Raccolta di sei testi (cinque racconti più la trascrizione di un discorso che Wallace tenne il 21 maggio del 2005 ai laureati del Kenyon College) che non ha equivalenti in nessun altro Paese del mondo, Stati Uniti compresi. La breve prefazione di Don DeLillo è un accorato intervento che lo scrittore newyorchese fece il 23 ottobre del 2008 al Memorial dedicato al collega e amico, aggiungerei discepolo, morto per suicidio il mese prima, per la precisione: il 12 settembre del 2008 (Wallace aveva quarantasei anni).
Nella raccolta spicca “Il pianeta Trillafon in relazione alla Cosa Brutta”. Si tratta del primo testo mai pubblicato da Wallace, uscito tre anni prima de “La scopa del sistema” – il romanzo d’esordio che rielabora la sua tesi di laurea in filosofia e che rivela il genio di Ithaca tra gli astri nascenti della nuova narrativa americana. Il racconto apparve nel 1984 sulla rivista universitaria “Amherst Review”, ma qualche anno dopo Wallace lo rivisitò e ripropose sotto altre forme in “Brevi interviste con uomini schifosi” col titolo “La persona depressa”. È la cosa più intima e autobiografica scritta da Wallace, una specie di presa di coscienza del proprio disagio psichico, e col senno di poi anche una tragica premonizione. Il suicidio, scrive il giovane autore e studente, non è che un gesto di coerenza: quando il depresso lo attua è già morto. Nell’allegoria della fiction il pianeta Trillafon è una seconda opportunità concessa al malato che sceglie di curarsi con i farmaci invece di sottoporsi a interventi più invasivi. Su Trillafon c’è acqua, c’è ossigeno, ma non è come vivere sulla Terra, abitarci è un surrogato della vita vera.
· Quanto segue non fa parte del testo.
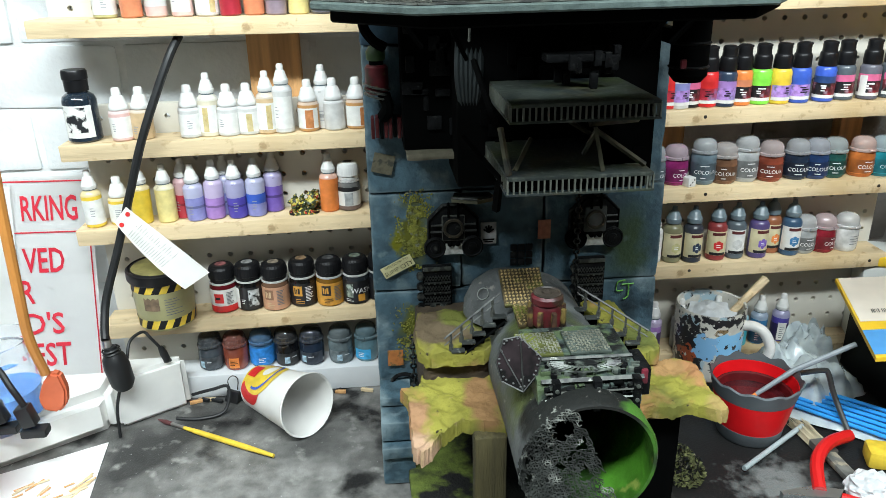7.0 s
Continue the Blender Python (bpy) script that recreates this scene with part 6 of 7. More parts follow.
# low-voltage lead plugged into the end of the white box
ad = thing("adapter_lead", (0.045, -0.068, ZB), "thin black adapter lead plugged into the white box", "lead")
part("barrel_plug", lathe(bmesh.new(), [(0, 0.0), (0.0042, 0.0), (0.0048, 0.012), (0.003, 0.022), (0, 0.022)], 12, pose(0.013, 0.002, 0.0118, 10, -12, 0)), BLACK_RUBBER, ad)
part("lead", tube(bmesh.new(), smooth_path([(0.008, -0.002, 0.033), (0.0, -0.004, 0.047), (-0.008, -0.004, 0.056), (-0.018, -0.022, 0.054), (-0.021, -0.035, 0.036), (-0.03, -0.044, 0.008), (-0.037, -0.05, -0.02), (-0.037, -0.058, -0.054)], 8), 0.0019, 8), BLACK_RUBBER, ad)
part("second_lead", tube(bmesh.new(), smooth_path([(0.034, 0.006, -0.042), (0.06, 0.006, -0.036), (0.08, 0.006, -0.034), (0.078, -0.02, -0.052), (0.05, -0.03, -0.0545), (0.02, -0.025, -0.0545)], 8), 0.0021, 8), BLACK_RUBBER, ad)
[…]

Il Solomon Silverfish del racconto omonimo (pubblicato nel 1987) è un avvocato sessantenne “sassone segreto, celta teorico” alto, col riporto, che quando s’incazza dà fendenti all’aria. Sua moglie Sophie è malata di cancro e lui, per alleviarle il dolore, le compra da un suo cliente “Troppo Carino” dosi di marijuana. Con uno stratagemma, nel cuore della notte, Solomon viene processato dai familiari della moglie perché per sposarla si sarebbe finto ebreo, ma l’unione autentica che lega i due ormai da trent’anni prescinde da qualunque credo religioso. Solomon ci viene raccontato da diverse prospettive attraverso un’ingegnosa polifonia.
Una delle doti che più ci sorprendono di Wallace è la naturalezza con la quale è riuscito a mescolare (anche nello stesso periodo) una lingua coltissima col parlato della strada: Wallace è un intellettuale pop, coniuga punti estremi e sa interpretare in chiave comica, con una levità che sfiora la poesia, i momenti più critici della propria sofferenza.
“Altra matematica” (pubblicato nel 1987) è un brevissimo racconto d’amore (oltre ogni altra apparenza), nel quale ci colpisce in particolare la curiosa sperimentazione dialogica.
“Crollo del ’69” (pubblicato nel 1989), il primo tentativo di Wallace di confrontarsi coi temi dell’economia e della finanza, temi che riprenderà e approfondirà qualche anno più avanti in opere ben più complesse (Infinite jest per esempio). “Ordine e fluttuazione a Northampton” (pubblicato nel 1991), tra i testi più geniali e comici scritti da Wallace, racconta un triangolo amoroso piuttosto stratificato sul piano concettuale, nel senso che la storia è ricca di divagazioni filosofiche e scientifiche e per questo può risultare di non facile lettura. Il libro si conclude col celebre discorso che Wallace tenne ai giovani laureati del Kenyon College nell’Ohio. Era il 2005, l’anno di “Considera l’aragosta”. Poco dopo Wallace avrebbe messo mano a quel librone rimasto incompiuto, riassemblato alla meglio e pubblicato postumo col titolo de “Il re pallido”. In una delle loro ultime conversazioni telefoniche, alla domanda di rito dell’amico Jonathan Franzen “Come ti senti oggi, Dave?”, lui rispose “Un po’ peculiare”. Questo era, questo è David Foster Wallace.